= I Have Two Hands =

English nursery rhyme

"I Have Two Hands" is an English-language nursery rhyme from the Philippines.

==Origin==
An exact year of origin, year of first recording, and song writer for "I Have Two Hands" is unknown. The song and tune in its current form was mentioned as early as 1929 in the magazine Philippine Public Schools. In an article, school administrators stated that the song was widely being taught in elementary schools. It was also mentioned that the song's tune had been previously heard using several different variations.
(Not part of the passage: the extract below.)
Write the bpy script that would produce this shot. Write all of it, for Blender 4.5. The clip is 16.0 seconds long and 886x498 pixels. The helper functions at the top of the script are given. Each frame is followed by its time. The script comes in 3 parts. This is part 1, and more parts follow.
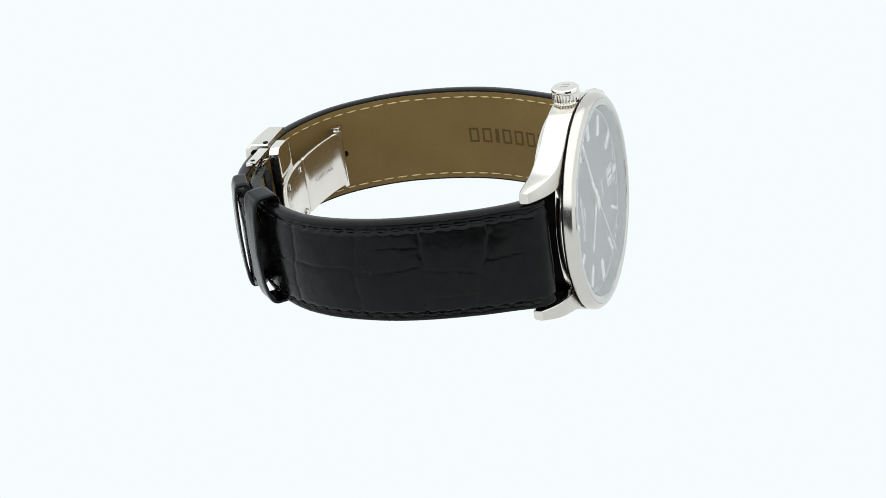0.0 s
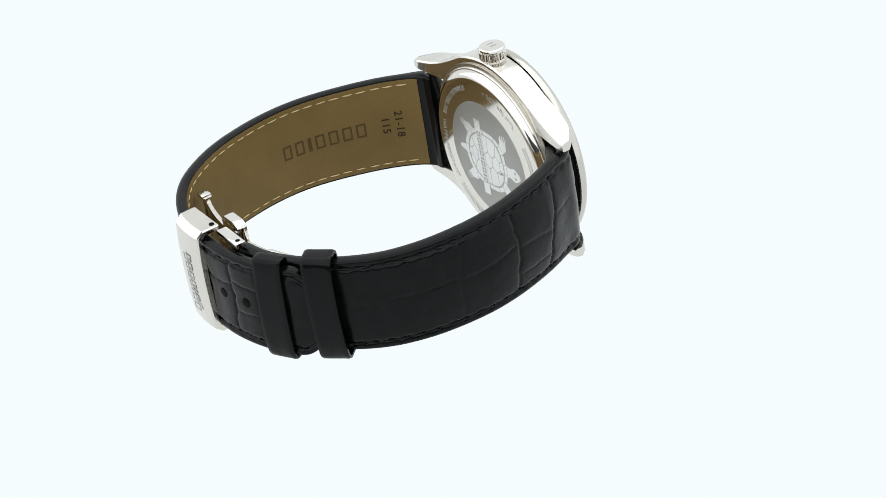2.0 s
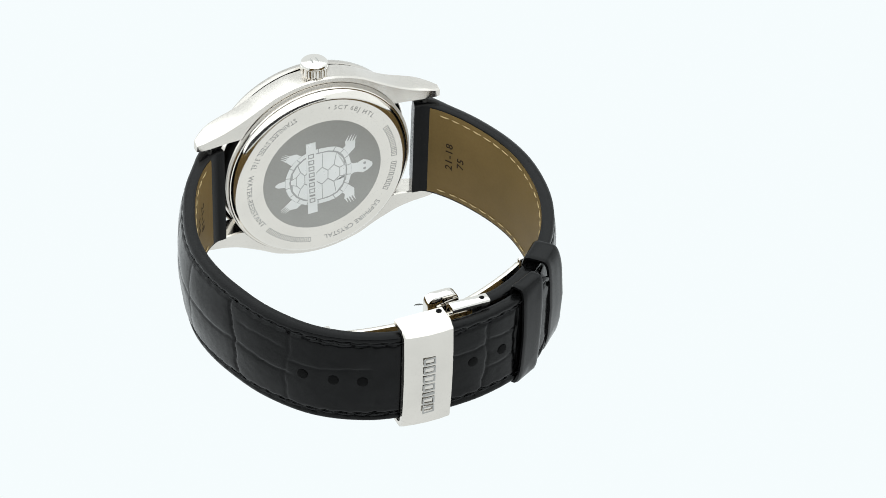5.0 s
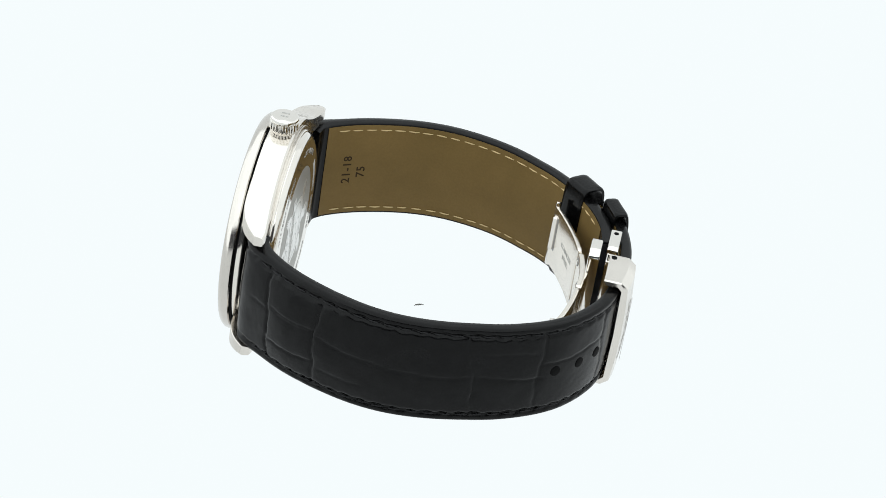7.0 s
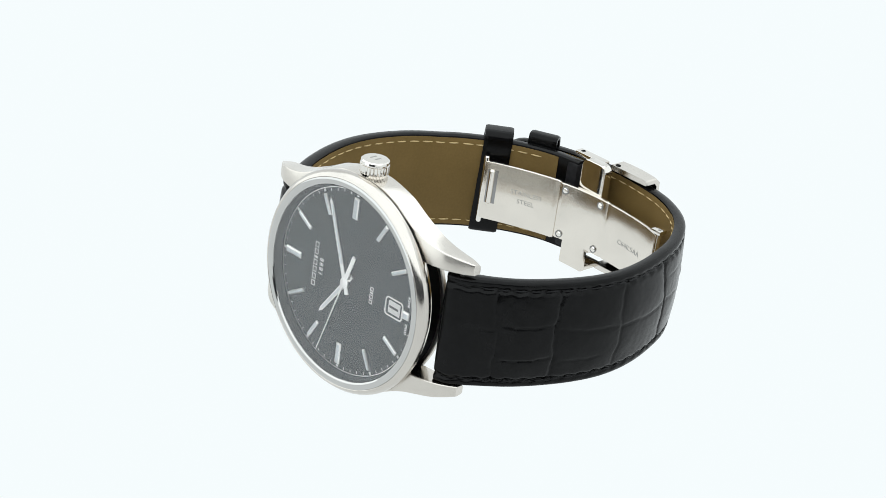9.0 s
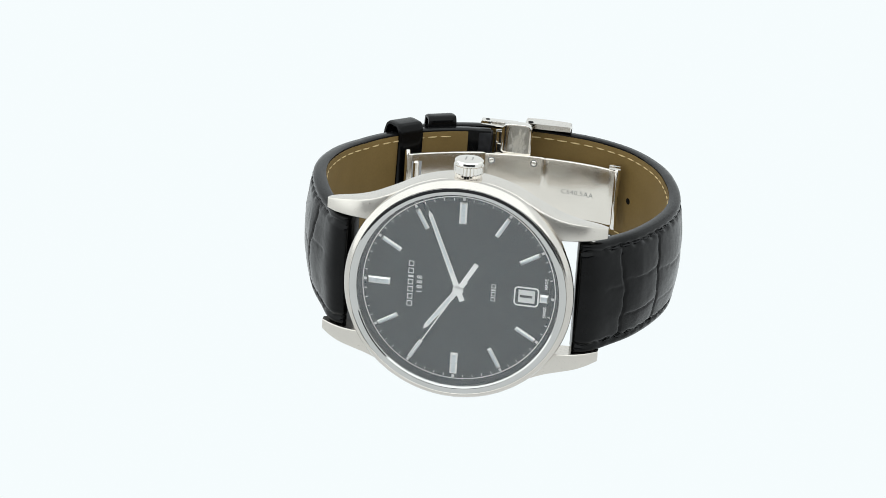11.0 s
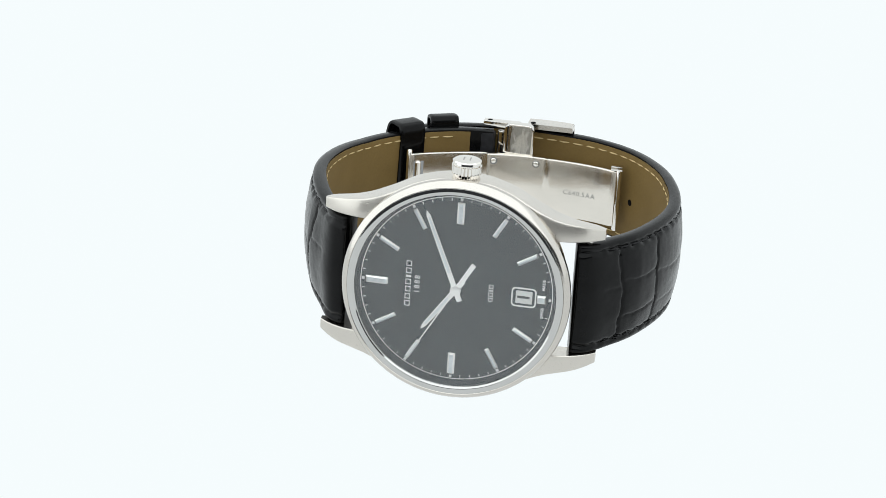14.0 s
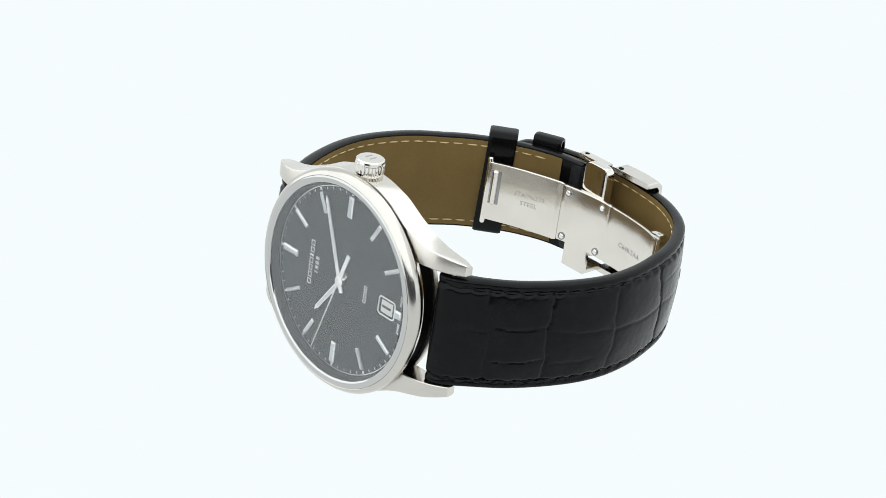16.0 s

The song was later featured in the 1949 short play Salutation Before the Hour by Reuben Canoy and Francisco Lopez, which related the rhyme's "clean" hands to the importance of voting fairly during elections.

==Lyrics==

I have two hands, the left and the right.
Hold them up high, so clean and bright.
Clap them softly, 1-2-3.
Clean little hands are good to see.

My face is bright, my teeth all white.
My dress is clean and all of me.
So dear playmates, follow me
So that our mother will be happy!

==In popular culture==
The 1985 Filipino comedy film I Have Three Hands is titled in reference to the nursery rhyme.

The Hong Kong pop duo Twins covered the rhyme for their 2004 album Singing in the Twins Wonderland (Volume 3).